JAKARTA, KOMPAS.com - Pihak Miryam S Haryani merespons penangkapan yang dilakukan polisi Senin (1/5/2017) dini hari tadi.
Pengacara Miryam, Aga Khan mengungkapkan kemungkinan pihaknya bakal mengajukan praperadilan kedua. Kubu Miryam ingin menggugat tindakan KPK yang menjadikan anggota DPR itu sebagai buronan.
"Tanggal 8 kami (sidang perdana) praperadilan. Ini DPO bisa kami praperadilan lagi," kata Aga di Mapolda Metro Jaya, Senin.
Sebelumnya, melalui tim pengacaranya, Miryam sudah mengajukan praperadilan pada Jumat (21/4/2017) ke Pengadilan Negeri Jakarta Selatan.
(Baca: Ini Alasan Miryam Tak Penuhi Panggilan KPK)
Pada berkas pengajuannya, Miryam menyoal status tersangka yang disematkan Komisi Pemberantasan Korupsi (KPK).

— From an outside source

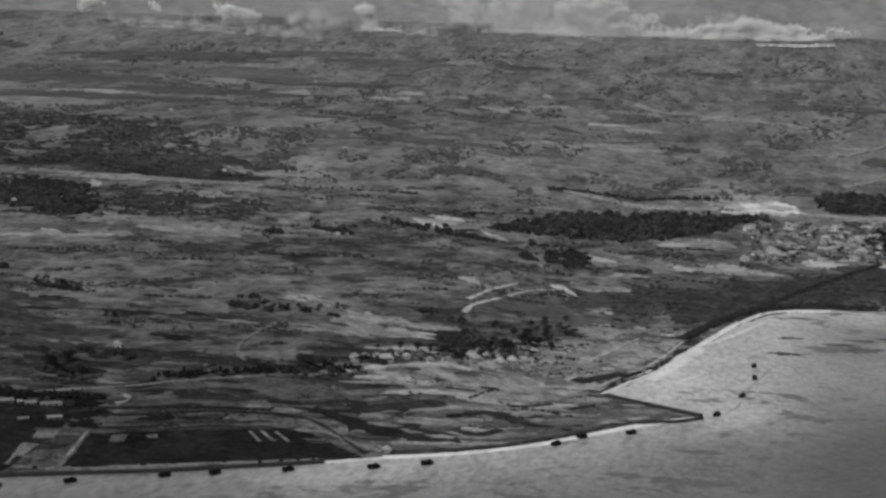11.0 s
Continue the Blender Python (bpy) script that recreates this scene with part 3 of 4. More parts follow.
# ---- tracks, banks, beach ----
TRACKS = [
    (2.6, [(-195, 1446), (-196, 1414), (-198, 1373), (-197, 1344), (-192, 1322), (-184, 1316)]),
    (4.0, [(-174, 1321), (-162, 1313), (-154, 1310)]),
    (2.6, [(-297, 1191), (-253, 1223), (-229, 1240), (-221, 1251), (-203, 1265), (-179, 1287), (-161, 1304), (-135, 1322), (-117, 1345)]),
    (3.0, [(-241, 1162), (-240, 1132), (-238, 1104)]),
    (2.5, [(-268, 1130), (-268, 1111), (-267, 1096)]),
    (4.0, [(-126, 1237), (-109, 1228), (-90, 1213), (-66, 1197)]),
    (2.5, [(-76, 1217), (-62, 1198)]),
    (3.6, [(-80, 1612), (-80, 1646), (-76, 1664), (-62, 1713)]),
    (3.6, [(-86, 1672), (-76, 1737), (-60, 1798)]),
    (3.6, [(-59, 1724), (-52, 1756), (-44, 1784), (-21, 1828)]),
]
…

Aga menyayangkan KPK justru menetapkan Miryam sebagai buronan setelah ia mengabari bahwa pihaknya sedang mengajukan praperadilan.
"Saya janjikan KPK, Miryam akan datang tanggal 26. Tapi sebelum tanggal 26, tanggal 25 saya berikan surat bahwa ada praperadilan. Tapi enggak dijawab KPK, malah ditanggapi dengan status DPO. Seharusnya KPK bisa koordinasi dengan kami dulu," ujar Aga.
Usai penangkapan Miryam, Aga masih menyatakan keberatannya soal penetapan tersangka kliennya.
(Baca: Polisi Tangkap Miryam S Haryani di Hotel Grand Kemang)
KPK dianggap tidak memiliki wewenang untuk menuduhkan pasal keterangan palsu kepada Miryam.
"Harusnya itu masuk wilayah pidana umum," kata Aga.
Dalam penetapan tersangka, KPK menjerat Miryam dengan Pasal 22 jo Pasal 35 Undang-undang Nomor 31 Tahun 1999 sebagaimana diubah dengan Undang-undang Nomor 20 Tahun 2001 tentang Pemberantasan Tindak Pidana Korupsi.
Selain itu, Aga menilai keterangan palsu baru bisa dibuktikan apabila perkara pokok yang disidangkan telah diputus oleh hakim.
"Kami meminta agar KPK mengerti proses hukum yang terjadi bahwa Pasal 22 itu mengacu pada Pasal 274 KUHP. Itu adalah kewenangan hakim. Waktu itu hakim sudah menolak," ujar dia.